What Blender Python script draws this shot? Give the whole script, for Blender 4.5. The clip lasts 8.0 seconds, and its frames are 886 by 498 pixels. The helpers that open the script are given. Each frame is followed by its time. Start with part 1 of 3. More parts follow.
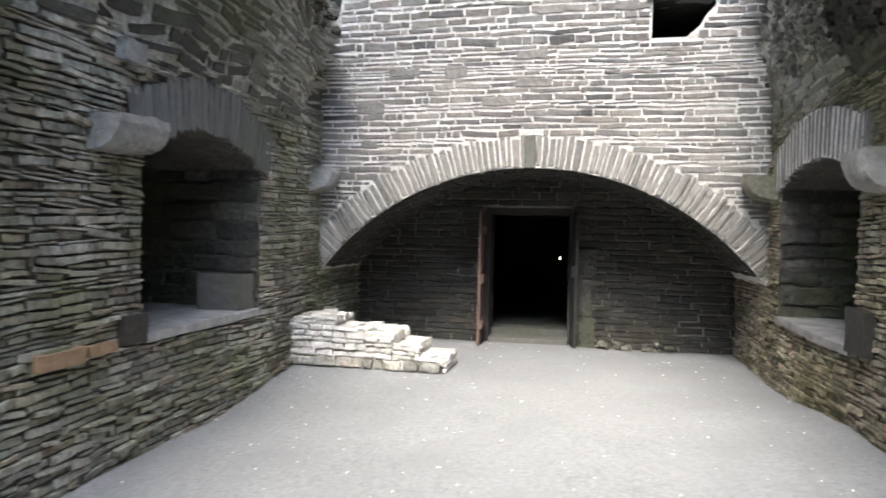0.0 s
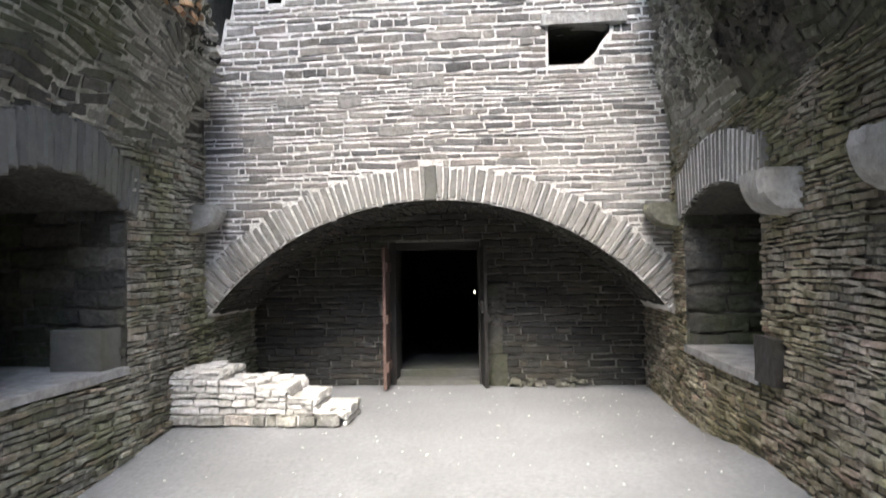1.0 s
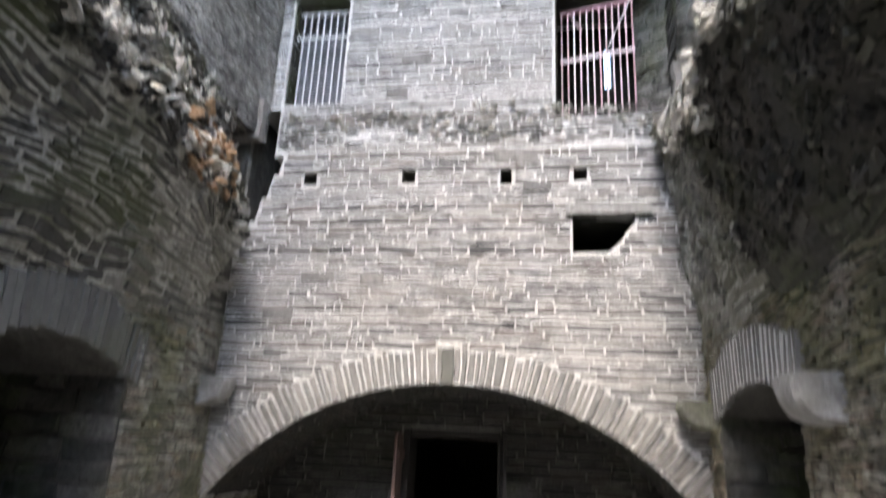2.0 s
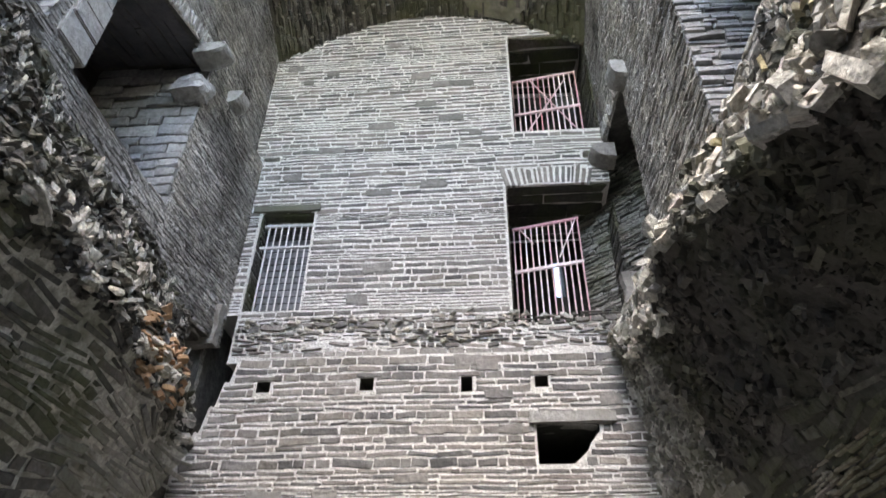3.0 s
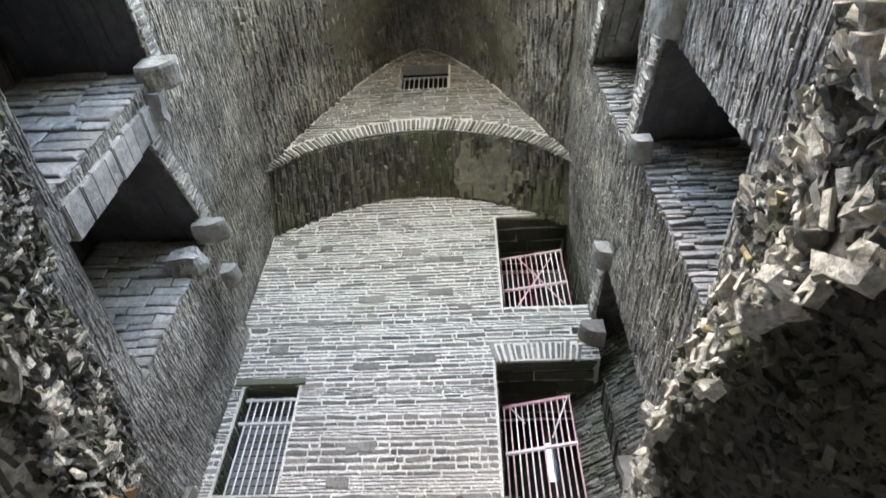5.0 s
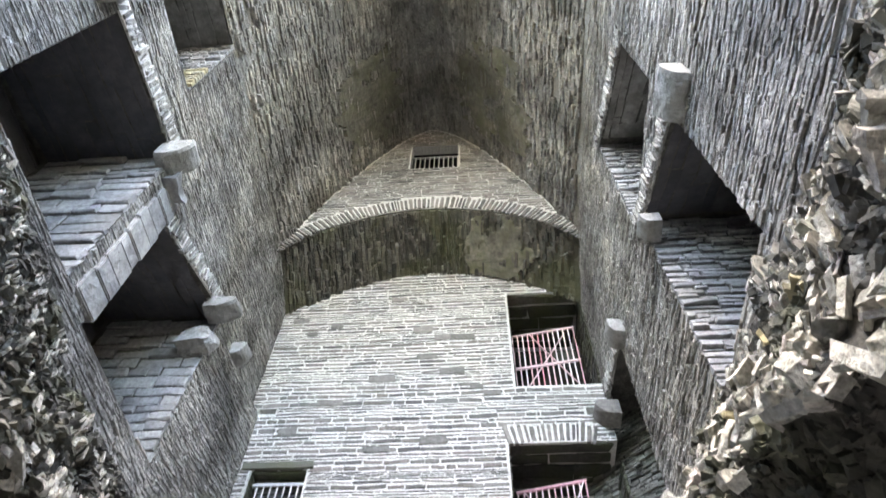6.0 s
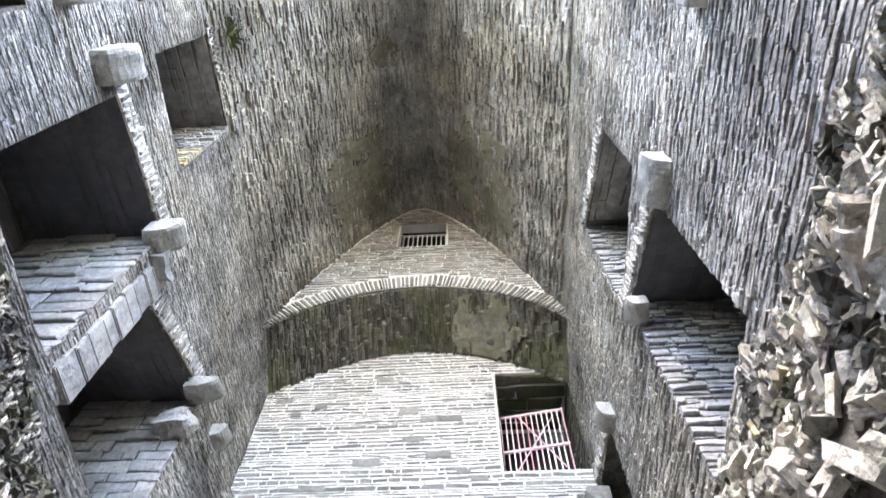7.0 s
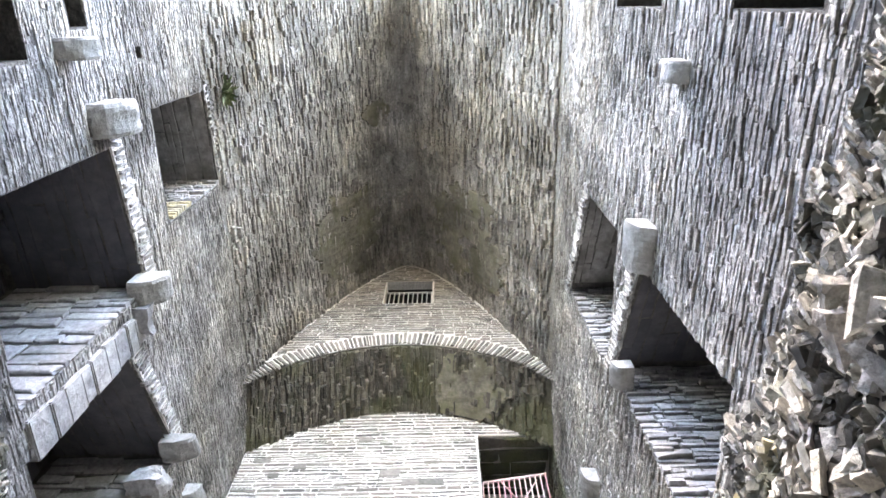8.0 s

* * * * * * *

Return the listing above word for word, with the pictures removed.

ANSWER FOR THE TASK:
What Blender Python script draws this shot? Give the whole script, for Blender 4.5. The clip lasts 8.0 seconds, and its frames are 886 by 498 pixels. The helpers that open the script are given. Each frame is followed by its time. Start with part 1 of 3. More parts follow.
0.0 s
1.0 s
2.0 s
3.0 s
5.0 s
6.0 s
7.0 s
8.0 s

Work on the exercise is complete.